I’m a Bulls fan.  Bye Derrick.  Later Noah.

I’m sick to my stomach.  But the sport is bigger than the team.  Basketball is glorious.  And you gotta figure out a way to stay on your lady’s good side until mid-June, while catching every moment.  Otherwise, she’s gonna lock you out, and it’s gonna take more skilled negotiators than the geniuses who handled the NBA debacle last summer to get you out of that one.

So, how do we soak up as much basketball as possible without losing that special lady?

Let’s start with…


Connect her to the game.  Talk to her about how you’re John Lucas III’s height, and he’s what you’d look like scurrying around the court amongst the Red Woods.  Talk to her about Steve Nash Foundation’s “Green the Earth” initiative.  Mention to her that you’d like to visit Memphis or LA or Denver or wherever.  Or talk about how much you dislike those cities.  Maybe she digs Khlomar?  Easy in, for sure.

Just find something.  Some way to connect her to the game which will distract her from the idea that basketball is pretty much just a bunch of sweaty dudes bouncing off each other.  Make them human.  This could probably work with kids too, except the most interaction I’ve had with kids lately is making funny faces at them at the Cinco de Mayo festival on Saturday.  Might have to go to a more veteran sports writer for that advice. 


When step one’s backfired, in flies la musica.  Start watching the game as usual.  Enjoy it however you normally would.  Then, halfway through the game, when you get the “Ugh. Basketball?  Again?” talk, say nothing, simply mute the TV, and put on her favorite record.  Do a little dance with her at halftime.  Sit her down on the couch, game in the background, her jams rocking as well, and multitask, letting her talk about whatever her heart desires while watching Pau catch another pass in the act of shooting a lightening quick layup.

She’ll dig it.  Music makes people feel good.  Her favorite music will make her feel really good.  And you’ll still have the game on in the background.  Chances are, it won’t be coming down to the wire, so you don’t really need the sound, and if it does, put the sound back on for the last two minutes.

Warning:  Actually listen to what she says.  No explanation needed.

This step obviously takes a mature fan.  A bit of sacrifice.  But suck it up.  Nobody else is gonna make you tilapia on a bed of rice pilaf any time soon ya slob.

Going to a Show

The next step up would be to take her to a show that also has a TV or two.  Throw the bartender a decent tip to grab control of what ends up on the screen.

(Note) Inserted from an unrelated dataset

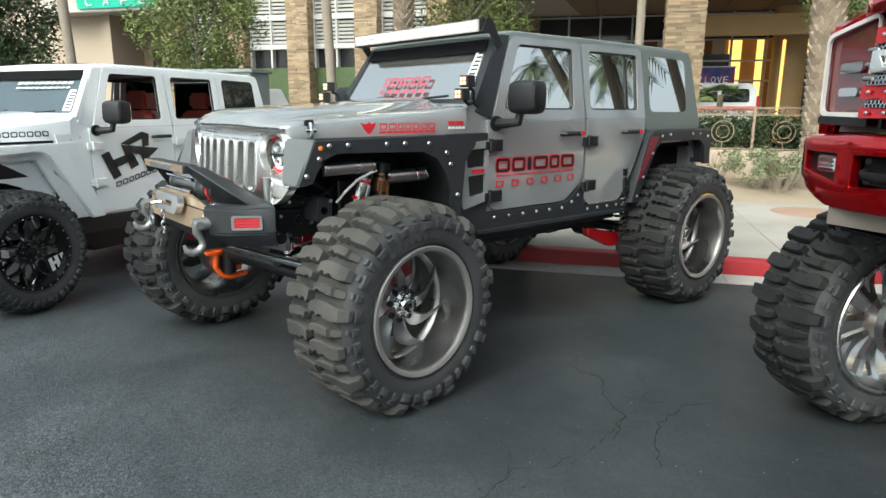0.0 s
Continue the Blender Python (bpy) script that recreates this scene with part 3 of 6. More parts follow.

And once again – make it her music.  Invite a bunch of people too, couples especially.  Hang out with the ladies for a while, but sneak off and do the man thing with the other guys, watching the game, in hopes that your other halves will be enjoying the music and each other, and even if they catch you all away for a bit, might just laugh it away with a “Oh, your man’s hibernating in sportstopia, too?”

Tiny caveat though:  Look out for the Argentinian guy with Don-Draper-neat hair, an eight pack of washboard, and hips that sway like legs of red wine when he walks.  You might just spend too much time oogling Timmy D’s fundamentals, while your lady may be shortly thereafter learning Senor Roderigo’s Tango fundamentals… of the mouth.

Having an awesome lady and being a sports fan is a double-life struggle whose situation only rivals that of Superman.

A keen sense of when to be Clark Kent and when to pop into that phone booth could make or break whether or not you have somebody to pluck that gnarly back hair every week.

Also – apologies if I’ve given away any of your tricks here, but if your lady is an avid reader of the OSN, then you probably aren’t gonna need these tools anyway and we all hate you.

And please, use these sparsely.  Don’t overwear.  There’s still plenty of ball left to play, and we wouldn’t want the collective gathering of the others to figure us out.